Les grands discours et idéologies du passé ne séduisent plus les grandes masses. La défense de la patrie et les tentatives d’occupation pour lesquelles les citoyens se sont sacrifiés, sont petit à petit remises aux entreprises privées de sécurité. Les thèses susmentionnées qui évoquent une fin, n’intéressent plus.

Des études sont menées pour trouver une appellation à la période que nous traversons. Les questions que j’ai soulevées au début de cette émission placent l’encadrement général des sujets de débats concernant la nouvelle période que l’homme tente de comprendre/définir.

J’ai malheureusement l’impression que les travaux sur l’appellation de cette nouvelle période en se basant sur un fondement intellectuel ou sur des principes, sont trop optimistes. Si seulement notre ère et la suite de celle-ci pouvaient être expliquées par des théories plutôt basées sur des valeurs, même si nous ne les approuvons pas ou les jugeons fausses. Il semble que nous évoluons vers une nouvelle ère dénuée d’intellectualité et de principes. Je n’arrive pas à parler d’une nouvelle ère, car désormais aucun changement ne dure aussi longtemps. Nous entrons littéralement dans une nouvelle ère où les valeurs ont érodé, les concepts comme la sagesse, les principes, la vertu, le partage et la justice tombent dans l’oubli et sont démodés. S’il fallait exprimer cette période avec une approche de finalité, je pense qu’il serait plus juste de la nommer « la fin des valeurs ». Il semble que les pays, les institutions ont moins besoin d’avoir l’air légitimes pour s’exprimer et d’agir sur une base légitime. Il suffit d’un vol d’oiseau à travers le monde pour observer l’ampleur de l’érosion des valeurs.

L’ONU

L’Organisation des Nations unies qui a remplacé la Société des Nations après la Seconde Guerre mondiale, semble avoir touché à sa fin. Son incapacité à agir dans les conflits en Syrie, au Myanmar, en Crimée ou encore en Ukraine, et le fait que les cinq membres permanents n’ont quasiment aucun autre soucis en dehors de leurs propres intérêts, sont les principales raisons de la perte de légitimité de l’ONU au regard de l’humanité.

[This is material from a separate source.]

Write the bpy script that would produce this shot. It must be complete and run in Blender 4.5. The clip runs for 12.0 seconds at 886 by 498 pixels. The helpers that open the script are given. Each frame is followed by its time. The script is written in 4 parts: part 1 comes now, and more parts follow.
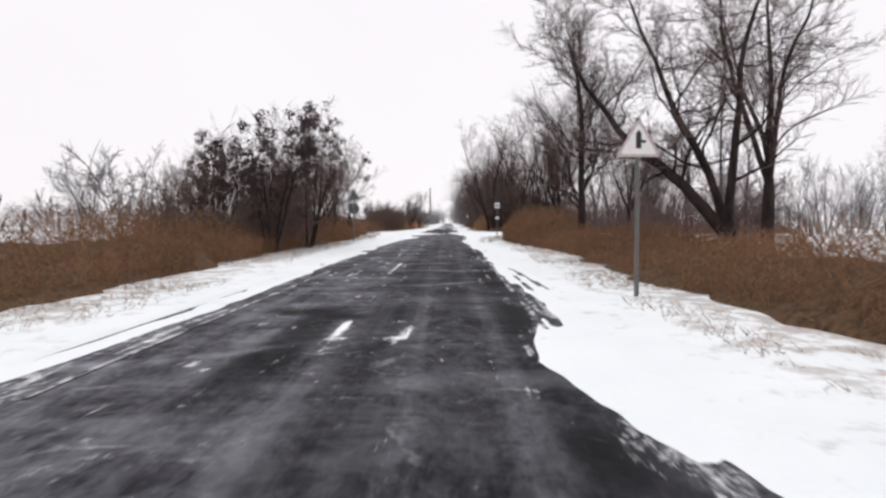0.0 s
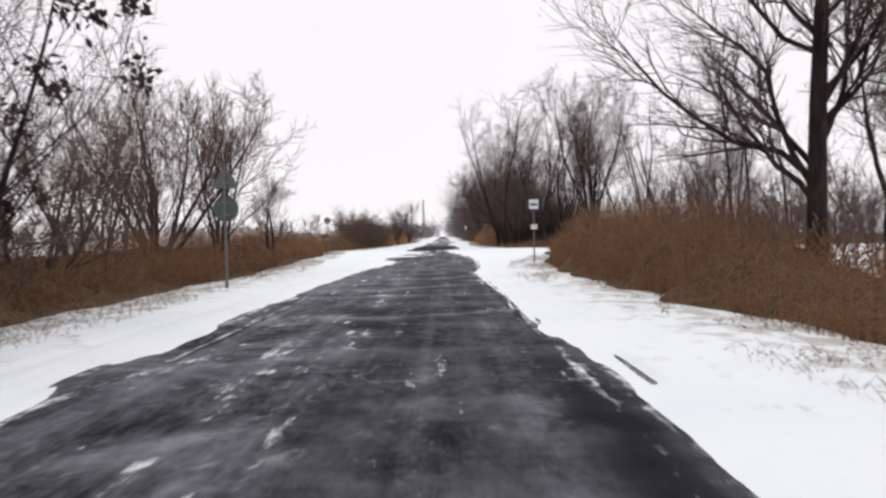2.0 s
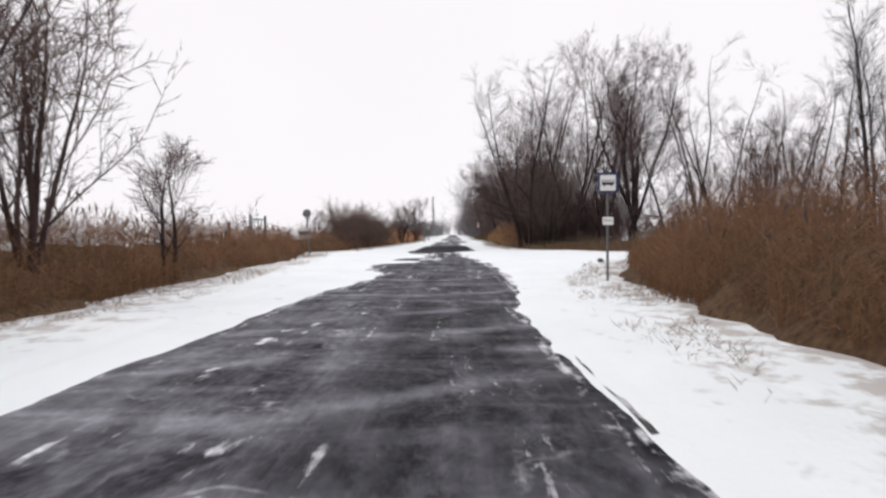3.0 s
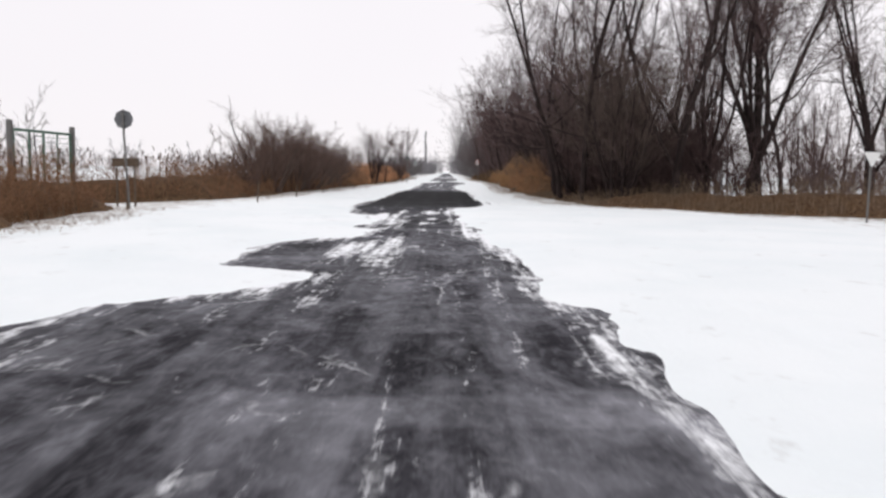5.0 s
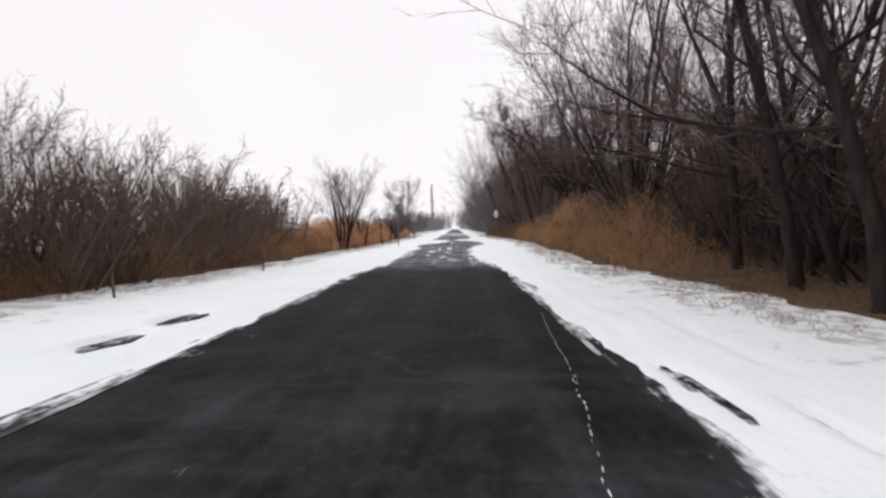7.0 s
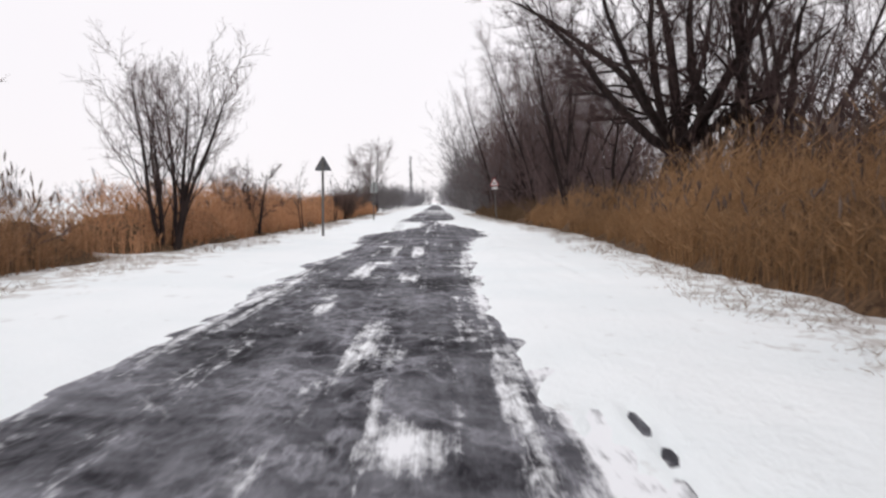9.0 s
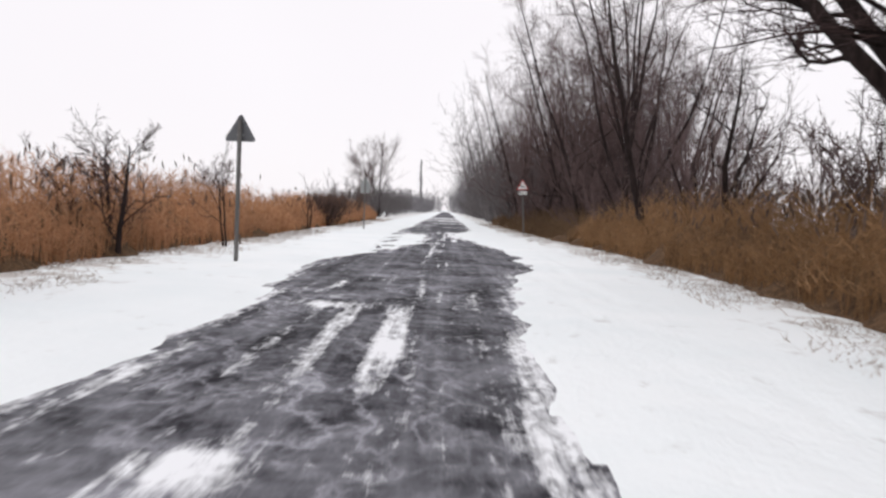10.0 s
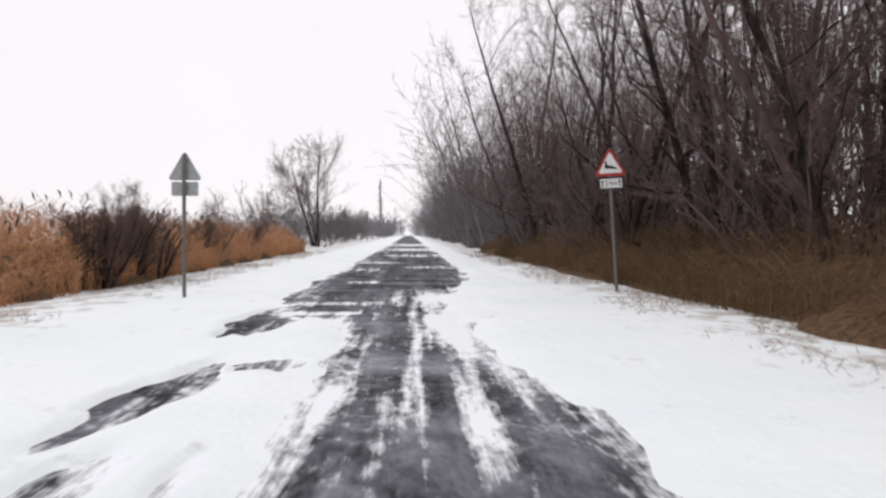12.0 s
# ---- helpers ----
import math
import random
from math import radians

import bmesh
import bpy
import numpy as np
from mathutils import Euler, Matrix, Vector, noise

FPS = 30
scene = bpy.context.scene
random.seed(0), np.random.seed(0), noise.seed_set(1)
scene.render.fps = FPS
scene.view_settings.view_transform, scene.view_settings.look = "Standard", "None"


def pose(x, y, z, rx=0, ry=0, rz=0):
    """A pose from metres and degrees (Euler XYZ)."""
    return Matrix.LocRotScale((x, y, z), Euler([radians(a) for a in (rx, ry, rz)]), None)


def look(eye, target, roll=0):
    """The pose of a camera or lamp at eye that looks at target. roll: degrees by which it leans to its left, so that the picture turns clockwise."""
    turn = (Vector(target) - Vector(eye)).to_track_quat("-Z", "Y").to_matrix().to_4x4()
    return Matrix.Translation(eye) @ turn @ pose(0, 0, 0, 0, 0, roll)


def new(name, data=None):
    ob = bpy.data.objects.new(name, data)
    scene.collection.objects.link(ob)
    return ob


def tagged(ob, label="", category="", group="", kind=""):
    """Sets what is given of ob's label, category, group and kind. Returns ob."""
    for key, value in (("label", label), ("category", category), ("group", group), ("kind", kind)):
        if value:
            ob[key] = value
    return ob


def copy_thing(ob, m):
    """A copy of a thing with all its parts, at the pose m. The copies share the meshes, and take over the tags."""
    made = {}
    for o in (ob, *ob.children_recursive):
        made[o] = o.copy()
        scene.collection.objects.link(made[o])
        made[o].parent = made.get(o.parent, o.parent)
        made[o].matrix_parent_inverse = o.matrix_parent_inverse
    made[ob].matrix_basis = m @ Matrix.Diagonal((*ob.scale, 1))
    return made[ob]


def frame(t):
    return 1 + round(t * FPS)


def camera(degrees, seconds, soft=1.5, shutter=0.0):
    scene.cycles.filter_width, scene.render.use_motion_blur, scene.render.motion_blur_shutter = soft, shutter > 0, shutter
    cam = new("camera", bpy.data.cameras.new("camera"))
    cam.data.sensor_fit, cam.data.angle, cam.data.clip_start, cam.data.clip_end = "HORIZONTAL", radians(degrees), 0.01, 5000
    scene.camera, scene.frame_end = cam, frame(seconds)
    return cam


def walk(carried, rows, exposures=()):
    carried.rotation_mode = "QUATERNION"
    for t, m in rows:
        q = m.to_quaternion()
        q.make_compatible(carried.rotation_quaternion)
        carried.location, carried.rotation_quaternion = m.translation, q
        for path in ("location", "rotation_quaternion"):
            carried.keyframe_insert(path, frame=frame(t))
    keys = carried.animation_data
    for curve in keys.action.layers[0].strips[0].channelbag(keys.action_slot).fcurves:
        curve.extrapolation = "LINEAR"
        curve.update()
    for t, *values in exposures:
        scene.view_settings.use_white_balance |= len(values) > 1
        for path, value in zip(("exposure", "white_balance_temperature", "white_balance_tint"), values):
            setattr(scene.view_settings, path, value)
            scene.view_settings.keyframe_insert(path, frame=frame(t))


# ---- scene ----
cam = camera(60.0, 12.0, soft=2.5, shutter=0.12)
PATH = [
    (0.0, 0.122, -0.013, 1.416, 87.98, 0.03, 0.43),
    (0.5, 0.050, 7.304, 1.426, 87.98, -1.19, 0.48),
    (1.0, 0.020, 14.536, 1.430, 87.68, -0.26, 0.29),
    (1.5, 0.002, 21.684, 1.436, 87.79, 0.20, 1.14),
    (2.0, -0.039, 28.982, 1.442, 88.96, 1.07, 0.03),
    (2.5, -0.092, 36.321, 1.444, 89.51, 0.60, 0.86),
    (4.5, 0.001, 65.178, 1.429, 84.45, -0.47, -0.05),
    (5.0, 0.036, 72.487, 1.425, 84.25, -1.02, 0.30),
    (5.5, 0.038, 79.739, 1.427, 85.63, -0.41, 0.79),
    (6.0, -0.062, 86.912, 1.429, 86.14, -0.89, -0.57),
    (6.5, -0.169, 94.185, 1.424, 85.69, -0.01, -0.19),
    (7.0, -0.081, 101.715, 1.417, 88.40, 0.95, 0.94),
    (9.0, 0.003, 130.560, 1.434, 86.58, -0.25, -0.53),
    (9.5, -0.007, 137.647, 1.414, 85.92, -1.73, -1.13),
    (10.0, 0.032, 144.870, 1.405, 87.09, -2.49, 0.23),
    (10.5, 0.090, 152.187, 1.409, 86.85, -1.97, 1.09),
    (11.0, 0.099, 159.463, 1.416, 87.61, -1.93, 0.53),
    (11.5, 0.029, 166.736, 1.426, 89.11, -1.52, -0.22),
    (12.0, -0.097, 174.260, 1.445, 88.85, -0.26, -2.54),
]
walk(cam, [(t, pose(*row)) for t, *row in PATH],
     exposures=[(0.0, 0.0), (2.6, 0.0), (4.3, -0.03), (6.0, -0.03), (7.0, 0.0), (12.0, 0.0)])


# ---------- light ----------
world = bpy.data.worlds.new("overcast_sky")
scene.world = world
world.use_nodes = True
wn, wl = world.node_tree.nodes, world.node_tree.links
wn.clear()
w_out, w_bg = wn.new("ShaderNodeOutputWorld"), wn.new("ShaderNodeBackground")
w_sky, w_mix, w_cloud, w_map, w_ramp = (wn.new("ShaderNodeTexSky"), wn.new("ShaderNodeMix"), wn.new("ShaderNodeTexNoise"),
                                        wn.new("ShaderNodeTexCoord"), wn.new("ShaderNodeValToRGB"))
SUN_UP, SUN_ROUND = radians(50), radians(200)
w_sky.sky_type, w_sky.sun_disc, w_sky.sun_elevation, w_sky.sun_rotation = "NISHITA", False, SUN_UP, SUN_ROUND
w_mix.data_type = "RGBA"
w_mix.inputs[0].default_value = 0.95
w_cloud.inputs["Scale"].default_value, w_cloud.inputs["Detail"].default_value = 1.6, 3
w_ramp.color_ramp.elements[0].position, w_ramp.color_ramp.elements[1].position = 0.3, 0.75
w_ramp.color_ramp.elements[0].color, w_ramp.color_ramp.elements[1].color = (9.8, 9.38, 9.72, 1), (10.4, 10.02, 10.34, 1)
wl.new(w_map.outputs["Generated"], w_cloud.inputs["Vector"])
wl.new(w_cloud.outputs["Fac"], w_ramp.inputs[0])
wl.new(w_sky.outputs[0], w_mix.inputs[6])
wl.new(w_ramp.outputs[0], w_mix.inputs[7])
wl.new(w_mix.outputs[2], w_bg.inputs[0])
w_bg.inputs[1].default_value = 0.1
wl.new(w_bg.outputs[0], w_out.inputs[0])
sun = new("sun", bpy.data.lights.new("sun", "SUN"))
sun.data.energy, sun.data.angle, sun.data.color = 0.6, radians(25), (1.0, 0.97, 0.93)
sun.matrix_world = look((0, 0, 30), (0 - math.sin(SUN_ROUND) * 10, -math.cos(SUN_ROUND) * 10, 30 - 10 * math.tan(SUN_UP)))


# ---------- materials ----------
def material(name):
    m = bpy.data.materials.new(name)
    m.use_nodes = True
    return m, m.node_tree.nodes, m.node_tree.links, m.node_tree.nodes["Principled BSDF"]


def ramp(nodes, stops):
    r = nodes.new("ShaderNodeValToRGB")
    el = r.color_ramp.elements
    while len(el) < len(stops):
        el.new(0.5)
    for e, (p, c) in zip(el, stops):
        e.position, e.color = p, (*c, 1)
    return r


def noise_node(nodes, links, scale, detail=4, stretch=(1, 1, 1), turn=0.0, rough=0.55, swirl=0.0):
    c, mp, n = nodes.new("ShaderNodeTexCoord"), nodes.new("ShaderNodeMapping"), nodes.new("ShaderNodeTexNoise")
    mp.inputs["Scale"].default_value = stretch
    mp.inputs["Rotation"].default_value = (0, 0, turn)
    n.inputs["Scale"].default_value, n.inputs["Detail"].default_value, n.inputs["Roughness"].default_value = scale, detail, rough
    n.inputs["Distortion"].default_value = swirl
    links.new(c.outputs["Object"], mp.inputs[0])
    links.new(mp.outputs[0], n.inputs["Vector"])
    return n


def mix_color(nodes, links, fac, a, b):
    m = nodes.new("ShaderNodeMix")
    m.data_type = "RGBA"
    for sock, v in ((m.inputs[0], fac), (m.inputs[6], a), (m.inputs[7], b)):
        if isinstance(v, (int, float)):
            sock.default_value = v
        elif isinstance(v, tuple):
            sock.default_value = (*v, 1)
        else:
            links.new(v, sock)
    return m.outputs[2]


def math_node(nodes, links, op, a, b, clamp=False):
    m = nodes.new("ShaderNodeMath")
    m.operation, m.use_clamp = op, clamp
    for sock, v in zip(m.inputs, (a, b)):
        if isinstance(v, (int, float)):
            sock.default_value = v
        else:
            links.new(v, sock)
    return m.outputs[0]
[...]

Selon les statistiques de l’ONU (l’UNHCR), près de 70 millions de réfugiés dans le monde cherchent un abri et essaient de survivre. C’est deux fois plus qu’au lendemain de la Seconde Guerre mondiale, mais avez-vous entendu la réalisation d’un travail réellement utile à ce sujet ? Ou un appel sérieux, un plan d’action visant à mettre fin à cette situation, à aider les opprimés ?

Des critiques peuvent être dirigées contre une personne, un pays, un établissement, mais le pire est bien de perdre tout espoir à leur égard.

L’UE

L’Union européenne était à la base une union visant à prévenir la guerre en se basant sur des valeurs déterminées des pays qui ont traversé deux guerres mondiales et à renforcer leur prospérité, coopération, partage et solidarité. Aujourd’hui, plus personne ne parle de l’UE comme d’une union de valeurs. Les pays de l’UE sont probablement ceux où les partis racistes sont les plus au pouvoir parmi les pays démocratiques du monde. Une union où l’hostilité envers les migrants, l’islam et le judaïsme a atteint des dimensions terrifiantes, la xénophobie et son agressivité sont devenues banales dans la vie quotidienne et où les lieux saints sont le plus incendié dans le monde. Dans le passé, l’Union européenne avait fortement contribué à la paix, la sérénité, la prospérité, aux droits de l’homme et à la démocratie en son sein et dans sa région. Mais dans son état actuel, si l’UE présentait une demande d’adhésion à l’UE, elle ne serait acceptée étant très éloignée des critères qu’elle avait elle-même imposés. Avec les politiques adoptées concernant les migrants, ce ne sont pas seulement les corps des bébés comme Aylan qui ont échoué sur une plage, mais aussi les valeurs européennes.

Le pire du point de vue des pays de l’UE, est le rétrécissement du domaine de la démocratie et des libertés et la perte de voix des milieux libertaires. L’Europe est entraînée vers un climat semblable à celui de l’avant-guerre. En contrepartie, il semble qu’il n’y a pas de leadership politique, à une ou deux exceptions près, capables de sauver l’UE de ce climat.